The manufacturing sector's likely winners and losers began cautiously to take sides yesterday on President Reagan's tax proposal, as they also began the complex calculations needed to pin down the plan's impact.
The primary losers, Treasury officials indicated, will be basic manufacturing industries such as steel, autos and other equipment producers, that were able to take full advantage of the rapid depreciation provisions of the 1981 tax bill. If the accelerated depreciation provisions are scaled back and the current investment tax credit is eliminated, as the president has proposed, these companies will be the hardest hit.
Reflecting this concern, a Ford Motor Co. spokesman said yesterday that the company "supports the goals of making the tax code simpler and fairer and lowering marginal rates.
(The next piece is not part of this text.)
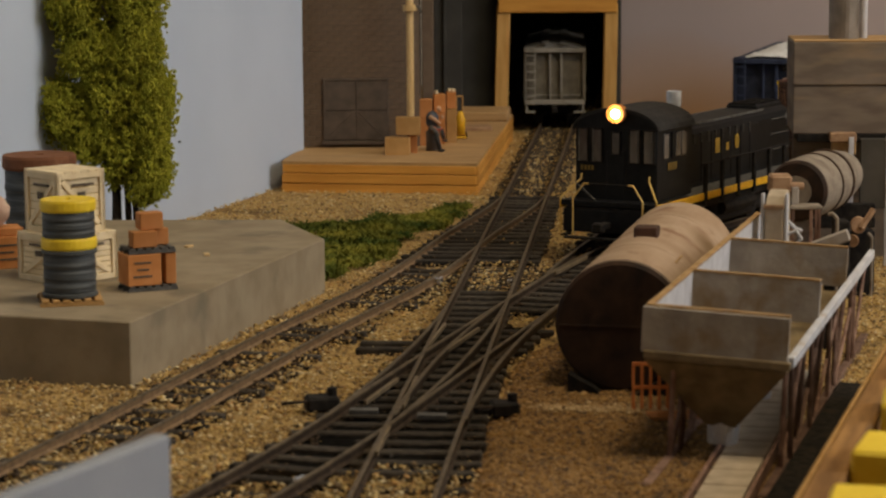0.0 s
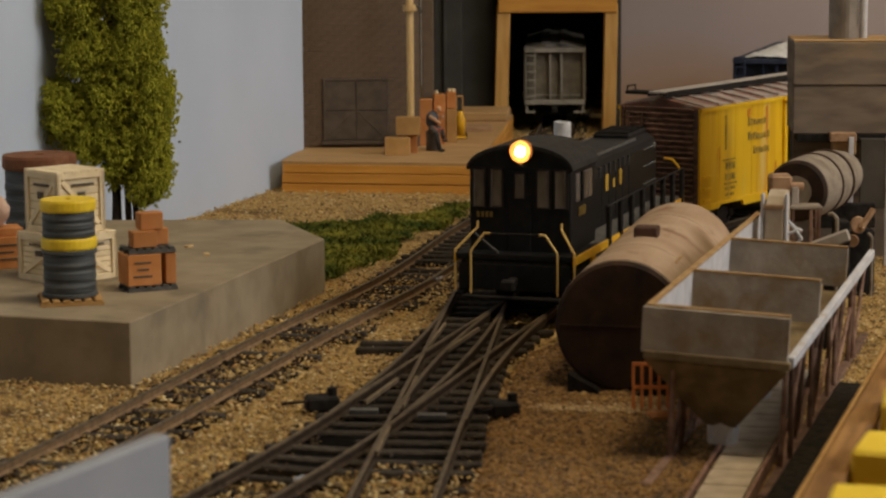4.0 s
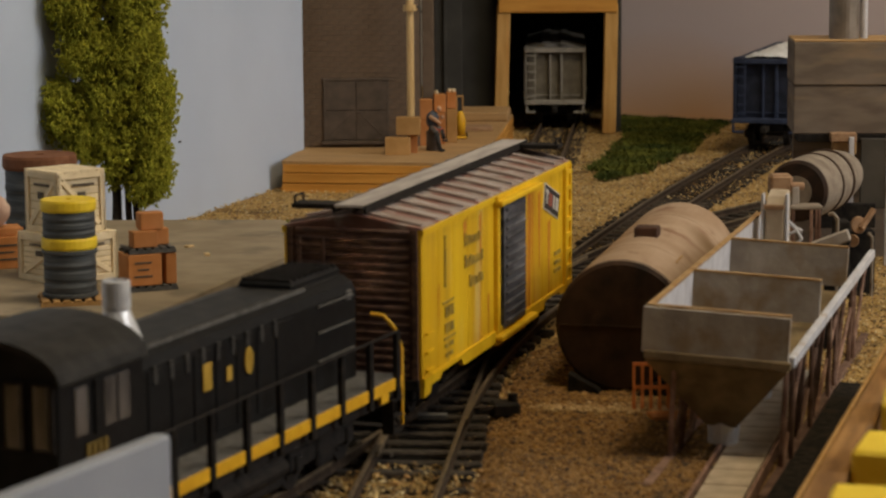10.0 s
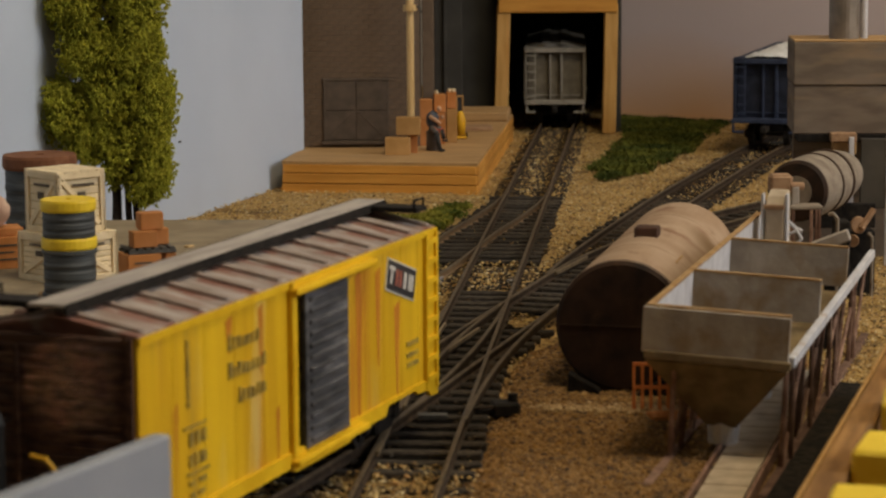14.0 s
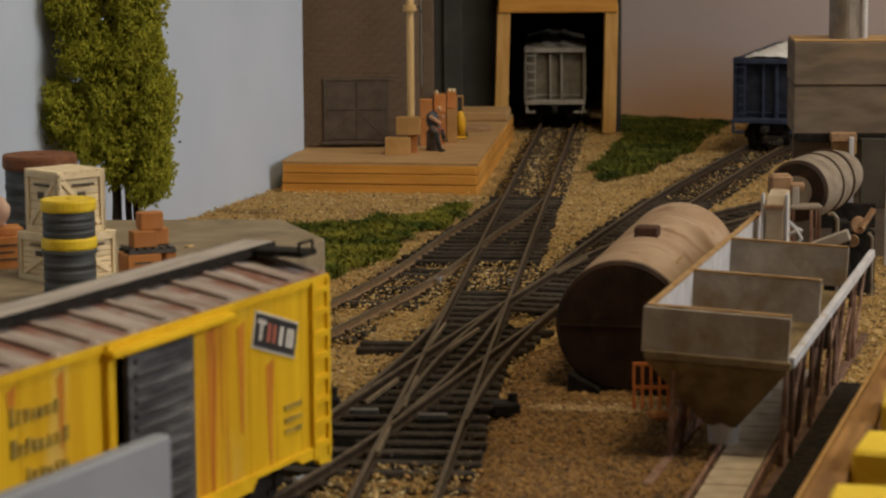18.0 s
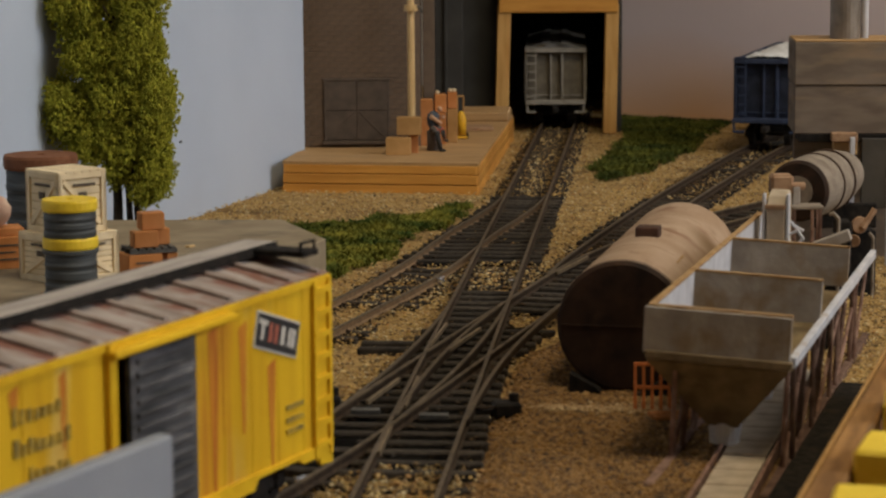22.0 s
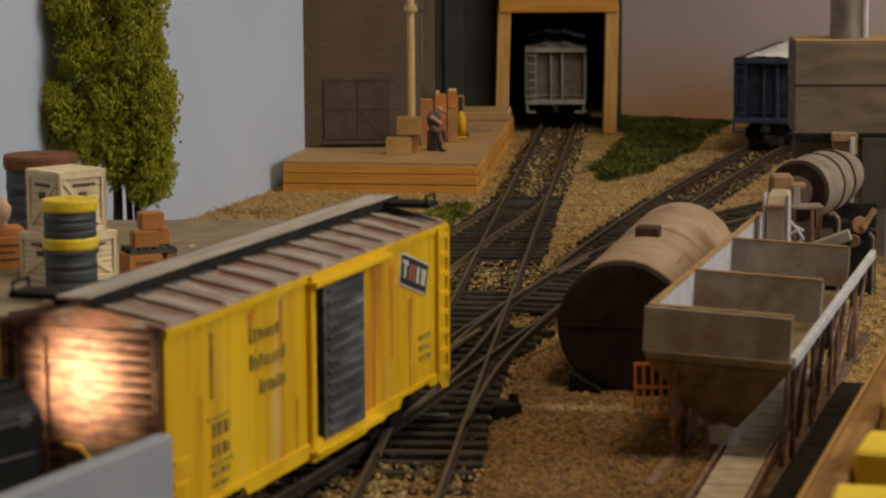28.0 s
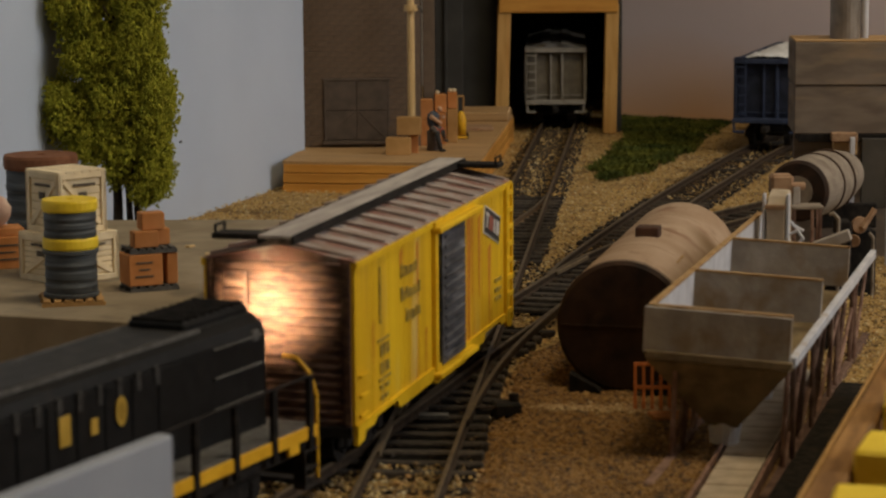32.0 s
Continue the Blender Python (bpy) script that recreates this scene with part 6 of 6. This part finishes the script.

Nevertheless, as we understand the broad outlines of the proposal, it appears that our nation's already declining industrial base may be targeted for a major tax increase.
"Certainly, elimination of the investment tax credit and the scaling back of depreciation deductions will have an adverse effect on capital formation and the creation of new jobs in the industrial sector," the Ford statement said.
But the president's plan is receiving strong support from other companies that have not had to invest as heavily as basic industries have, and that have not enjoyed the full effect of accelerated depreciation and the investment tax credit.
Next week, the chief executives of a half-dozen companies who support the president's plans will testify before the House Ways and Means Committee, including John M. Richman, chairman of Dart & Kraft Inc.
"Our current system has the effect of favoring one corporate taxpayer over another, one industry over another and one form of investment over another," Richman said earlier this month.
Richman has helped assemble the chief executives of a diverse group of companies who share his goal of a simpler, more even-handed corporate tax system -- among them General Motors Corp., J. C. Penney, Procter and Gamble, General Foods and Minnesota Manufacturing and Mining Co., Merck and Co., and R. J. Reynolds.
Tom McHugh, vice president for taxes at Dart & Kraft, said yesterday, "I think there remains among the members of the group I've talked with a strong commitment to fundamental tax reform. Everything I've heard is most complimentary of the president's initiative to undertake this as a personal challenge . . . to bring about some fairness and equity.
"I don't think I've heard of any corporation that's been untouched by the proposal. We will lose a great deal by the change in the depreciation. We aren't perhaps as capital intensive as some other companies and so it's not as dramatic an impact," he said.
While corporations that invest heavily in plant and equipment would lose major tax breaks under the tax-simplification plan, small non-capital-intensive businesses would see their tax bills shrink as the top corporate rate is cut from 46 percent to 33 percent.